Randomized placebo- and active-controlled study of desvenlafaxine for menopausal vasomotor symptoms

P Bouchard, N Panay, T J de Villiers, P Vincendon, W Bao, R J Cheng, G Constantine
Climacteric: the Journal of the International Menopause Society 2012, 15 (1): 12-20

OBJECTIVE: To evaluate the efficacy and safety of desvenlafaxine (administered as desvenlafaxine succinate) vs. tibolone and placebo for menopausal vasomotor symptoms and the incidence of uterine bleeding.

METHODS: This 12-week, double-blind, randomized, controlled trial was conducted at 35 sites in Europe, two sites in South Africa, and one site in Mexico. Postmenopausal women with ≥50 moderate or severe hot flushes per week (n = 485) were randomized to desvenlafaxine 100 mg/day, tibolone 2.5 mg/day, or placebo. Reduction in the average daily number of moderate and severe hot flushes at weeks 4 and 12 (primary endpoint) was evaluated using analysis of covariance. Safety assessments included incidence of uterine bleeding, adverse events, laboratory values, and vital signs.

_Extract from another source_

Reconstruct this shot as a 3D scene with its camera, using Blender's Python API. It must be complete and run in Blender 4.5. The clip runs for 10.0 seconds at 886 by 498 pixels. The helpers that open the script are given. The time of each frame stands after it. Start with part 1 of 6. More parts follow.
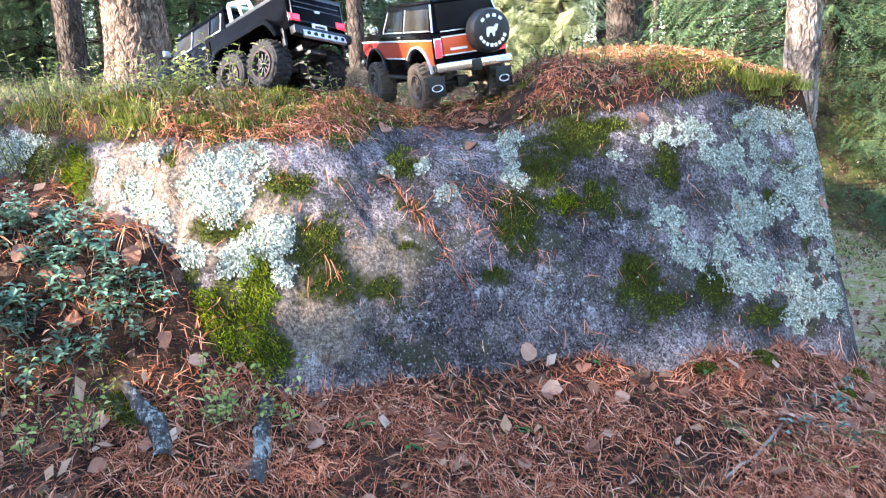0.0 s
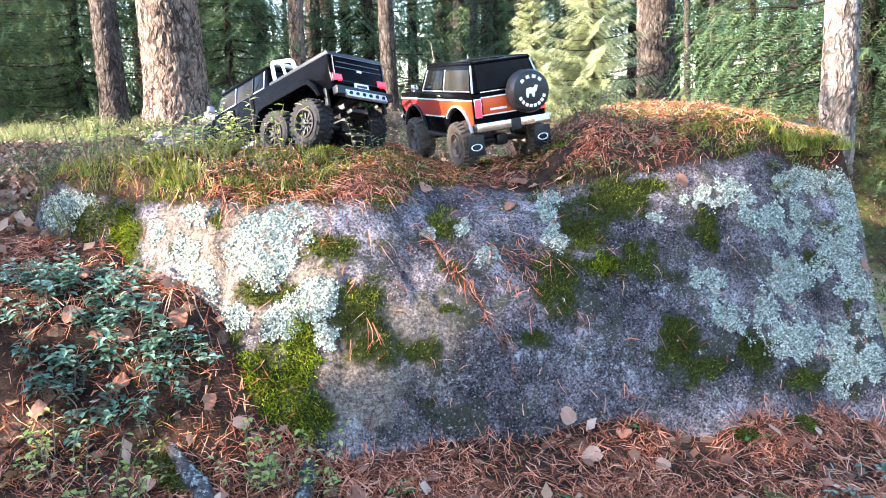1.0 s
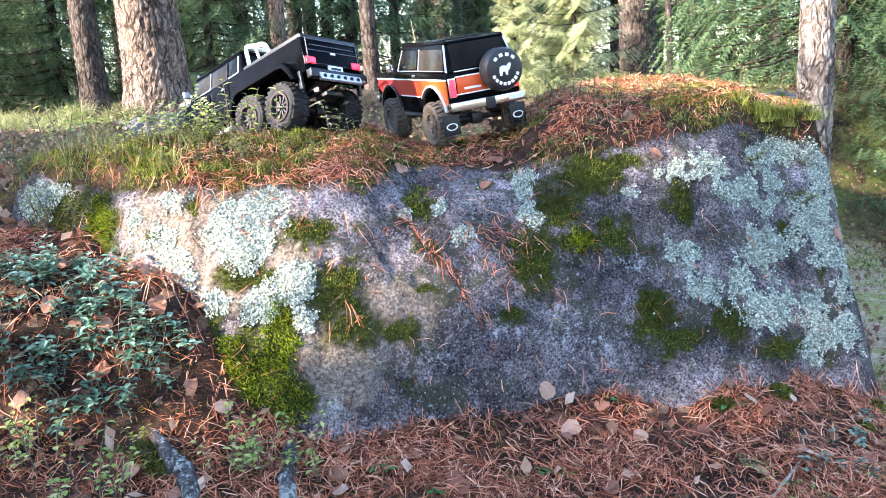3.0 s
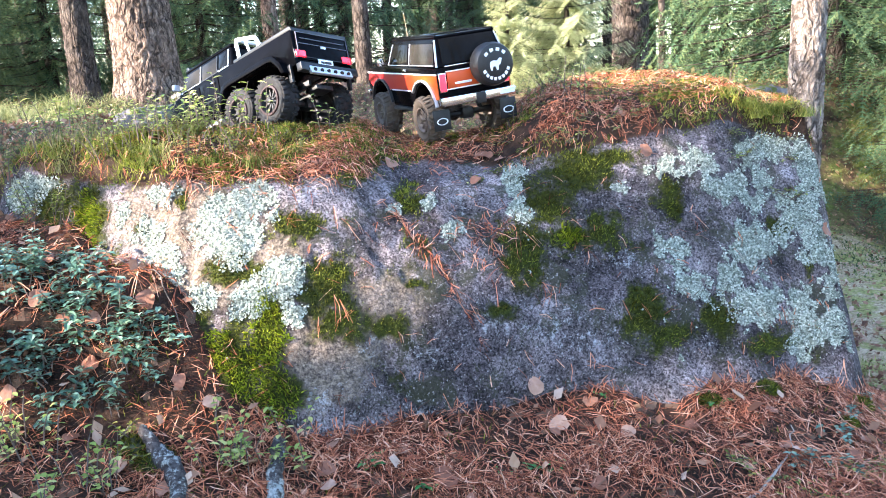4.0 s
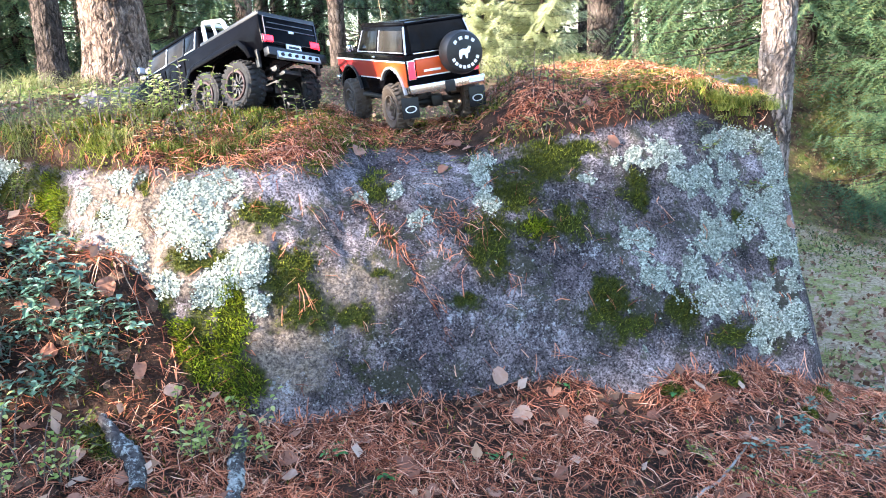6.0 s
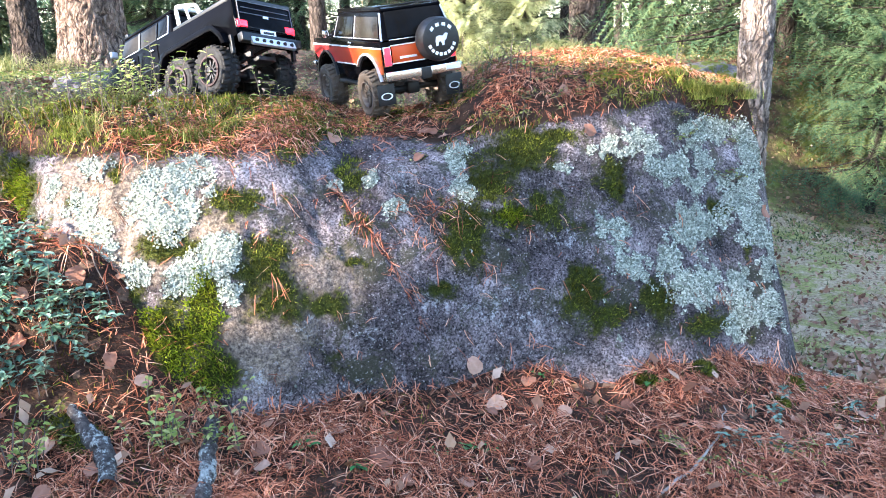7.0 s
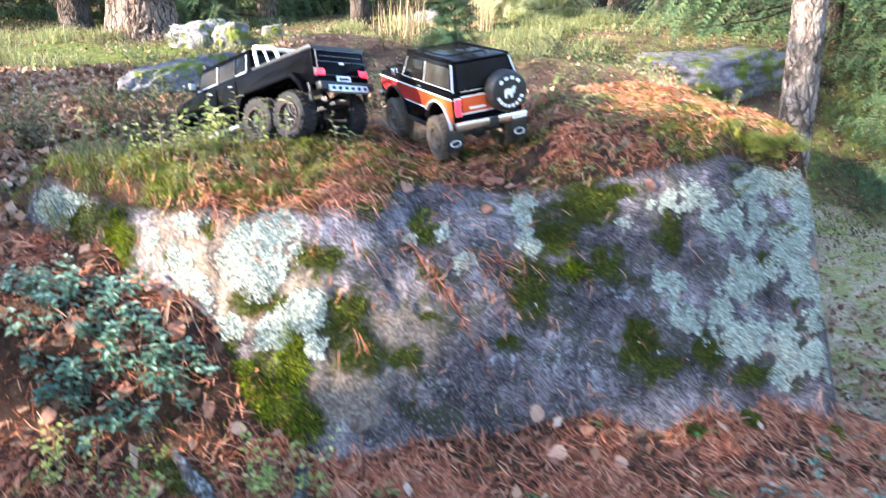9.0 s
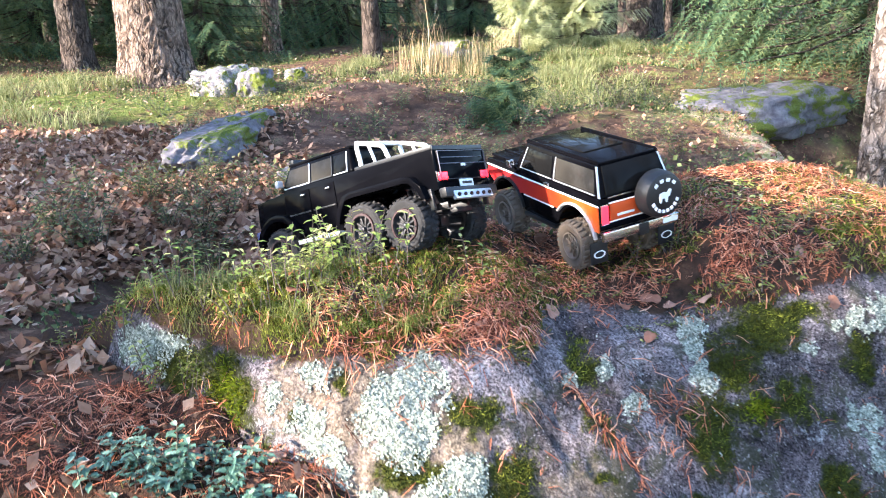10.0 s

RESULTS: At week 12, no statistically significant difference was observed in reduction of the average daily number of moderate and severe hot flushes for desvenlafaxine (-5.78) vs. placebo (-5.82; p = 0.921), although time to 50% reduction was significantly less than placebo (13 vs. 26 days, p = 0.006). Hot flush reduction with tibolone (-8.21) was significantly greater than placebo (p < 0.001). Nausea was the most common adverse event with desvenlafaxine, was generally mild to moderate, and resolved within the first 2 weeks. Significantly more subjects experienced bleeding with tibolone (23%) vs. desvenlafaxine (12%; p < 0.024) or placebo (9%; p < 0.001).

CONCLUSIONS: Desvenlafaxine did not separate from placebo in reducing the number of moderate to severe hot flushes at week 12, although it did allow women to achieve 50% reduction sooner than placebo. Tibolone did separate from placebo, but with smaller than expected effect. The placebo effect was high (57%). Adverse drug reactions were consistent with the known safety profile of desvenlafaxine, and significantly more women who received tibolone experienced episodes of bleeding compared with women who received desvenlafaxine or placebo.